Osseous surgery is a fairly straight-forward periodontal procedure that isn’t overly invasive. Osseous surgery is the final step in treating periodontal disease, and is performed by a periodontist, a dental specialist dealing with the gum area. The surgery is a procedure done when you have a pocket around a tooth or teeth that has not responded to other treatments, such as scaling and root planing, or a maintenance program. Here’s what to know about osseous surgery.
If you have periodontitis, then you have probably already gone for your exam, deep cleaning, and reevaluation exam that checks the pocket depths for reduction in depth and with bleeding around the gums. If your pocket depths have not improved enough, or have gotten worse, then your doctor may recommend osseous surgery.
Osseous surgery is a procedure used to smooth and reshape the affected bone, and create a shallow pocket that makes it more difficult for more aggressive bacteria to survive. This surgery includes a thorough cleaning of the root surface and smoothing the surface of uneven bone caused by periodontitis. The goal of the surgery is to eliminate the existing bacteria and infection, and to stop the decaying process and prevent further damage caused by the progression of periodontal disease. This, in turn, will help you maintain a healthy mouth, healthy body, and healthy smile.
The osseous surgery process itself takes about an hour to an hour and a half per quadrant of the mouth. The length of surgery depends on how big of a section needs to be cleaned, as well as whether the patient needs bone grafting or guided tissue regeneration.
Patients are awake for the procedure, but the doctor will numb the area being worked on. Many people think of osseous surgery as an extra deep cleaning procedure. The doctor will then open up the gum tissue around the area to be treated, lifting it away from the teeth and underlying bone. This allows the doctor access and direct vision of the bone and tooth root surface. Using hand-powered instruments and tools, the doctor will clean and smooth the root surface and bone surrounding the root.

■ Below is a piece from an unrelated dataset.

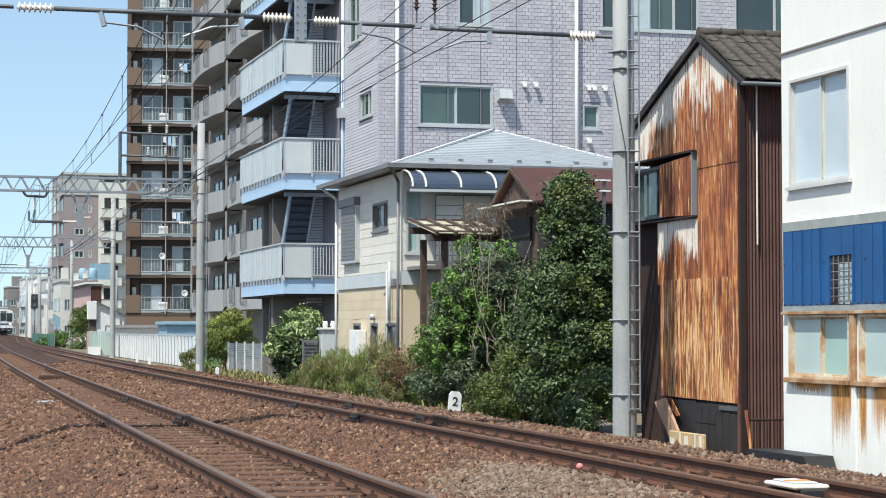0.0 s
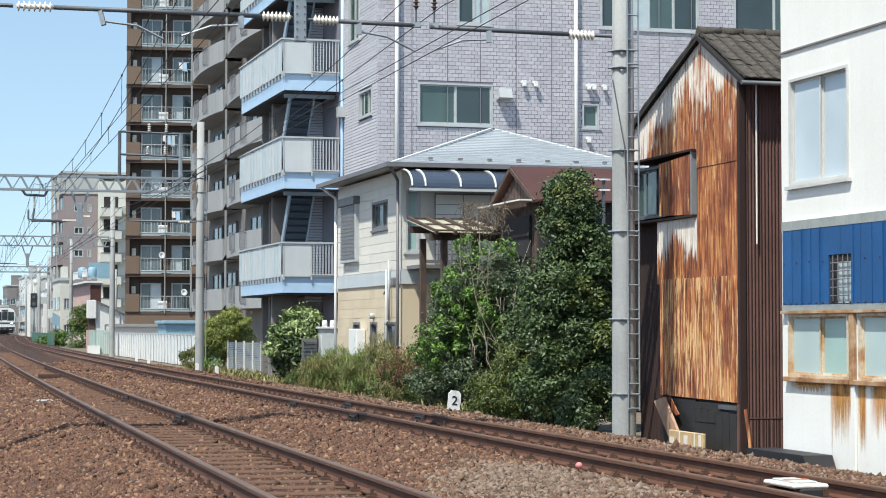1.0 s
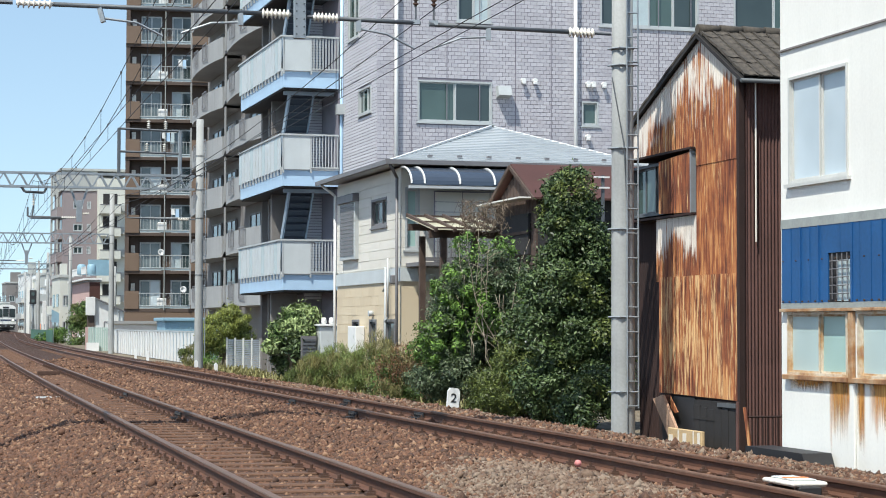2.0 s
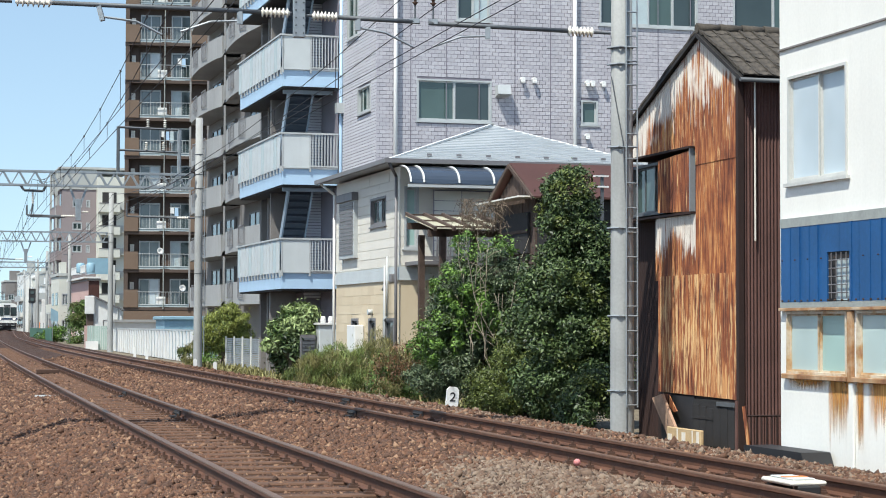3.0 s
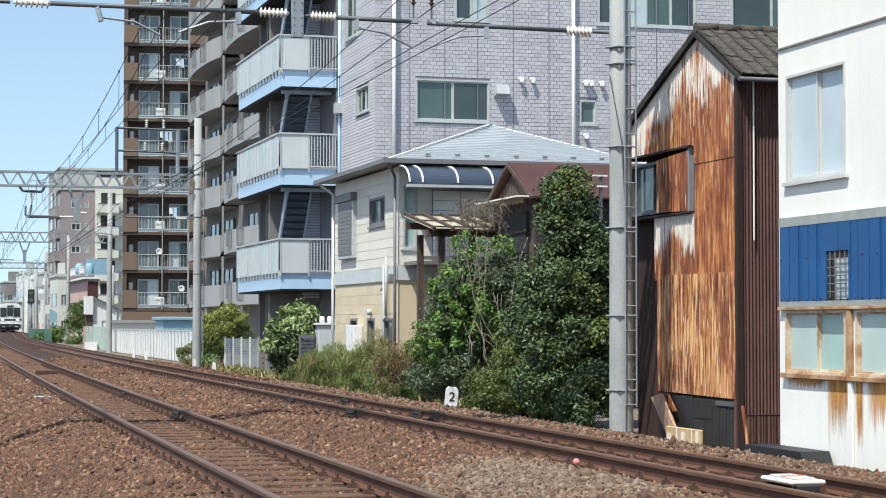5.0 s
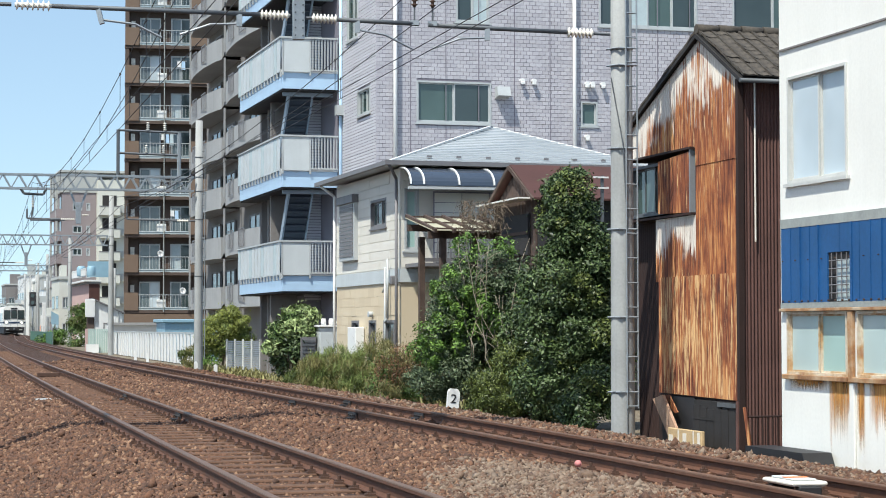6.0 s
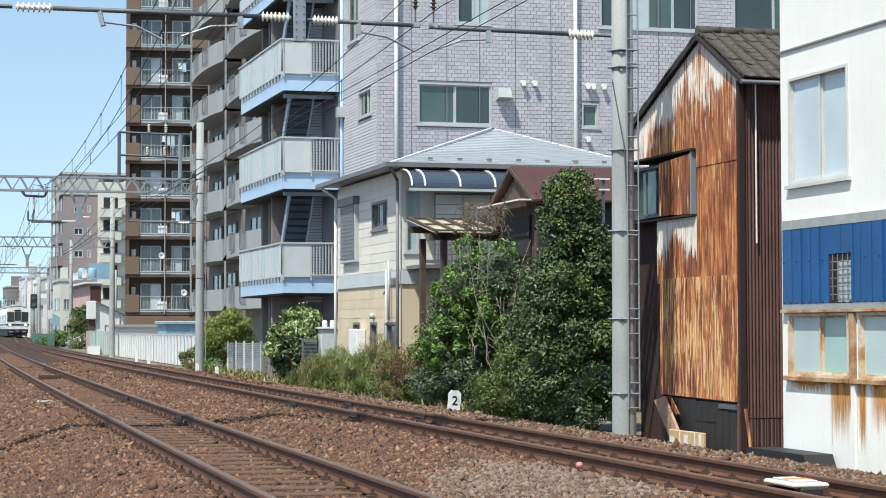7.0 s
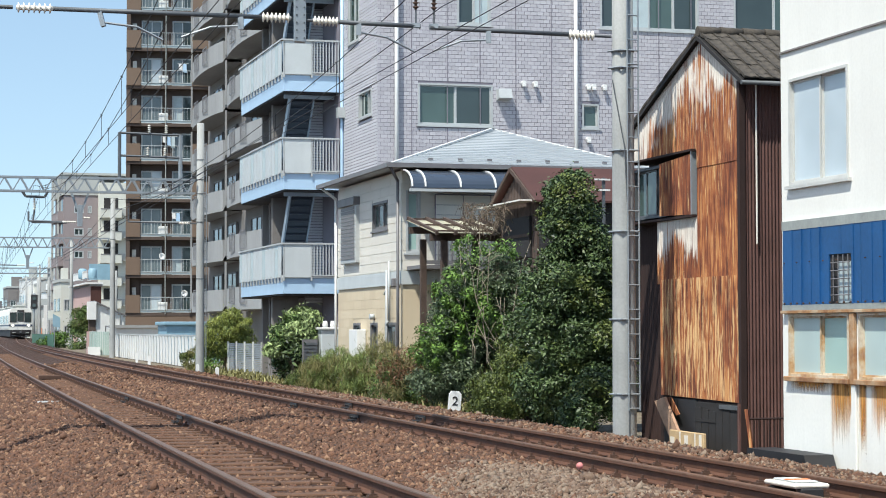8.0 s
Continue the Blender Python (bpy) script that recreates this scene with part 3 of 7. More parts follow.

The surface of the bone that is uneven (because of the destruction caused by the body’s response to a bacterial attack) is smoothed to make a better surface for repair and development of a healthy attachment system. After the roots have been cleaned and the bone has been reshaped, the gum tissue is trimmed to match the new underlying structure and stitched in place.
[Related: Five Signs You May Need Endodontic Surgery]
In some cases, patients may need bone grafting with or without guided tissue regeneration membrane (which is placed to act as a barrier preventing gum from growing down into the pocket). Periodontitis causes bone loss, so if your disease has eaten away bone causing deep pockets, bone grafting may be done to help regenerate some of the bone you have lost. Bone grafting may sound scary, but it is basically bone particles (synthetic, bovine, or human) that look like sand, mixed with antibiotics and placed into the area where you’ve lost bone. Your body begins to heal the area, thereby incorporating your own bone and regenerating some of the bone density you have lost.
After the cleaning, smoothing, tissue trimming, and possible bone-grafting, the doctor will stitch everything back into place to complete the osseous procedure.
[Related: What is Tissue Grafting?]
During the post-surgical healing phase, a doctor will prescribe pain medication along with antibiotic and antibacterial mouthwash. The stitches will either fall out on their own, or be removed 7 to 21 days after surgery. Your periodontal office will need to check the surgical site during a few regular visits to track the healing progress, a couple of weeks after the surgery and again three to six months post-surgery to ensure complete healing. Most people are up and about the next day.
You may find that a tooth or a few teeth appear longer in your mouth. This is due to the bone loss and removal of small amounts of tissue. This can occasionally result in some root sensitivity or food impaction, depending on the severity of the disease. If sensitivity is a problem, it can be treated with applications of fluoride or using a sensitivity gel or toothpaste.
[Related: Tooth Pain]
The office will give you home care instructions that should include how to keep the area clean and what you can and cannot eat. Try to keep foods cold or room temperature for the first couple of days post-surgery, and avoid hot, spicy, acidic, or crunchy foods. We recommend eggs, room temperature oatmeal, yogurt, room temperature pasta, or milkshakes. Avoid drinking out of a straw, as well as smoking and spitting for about five days.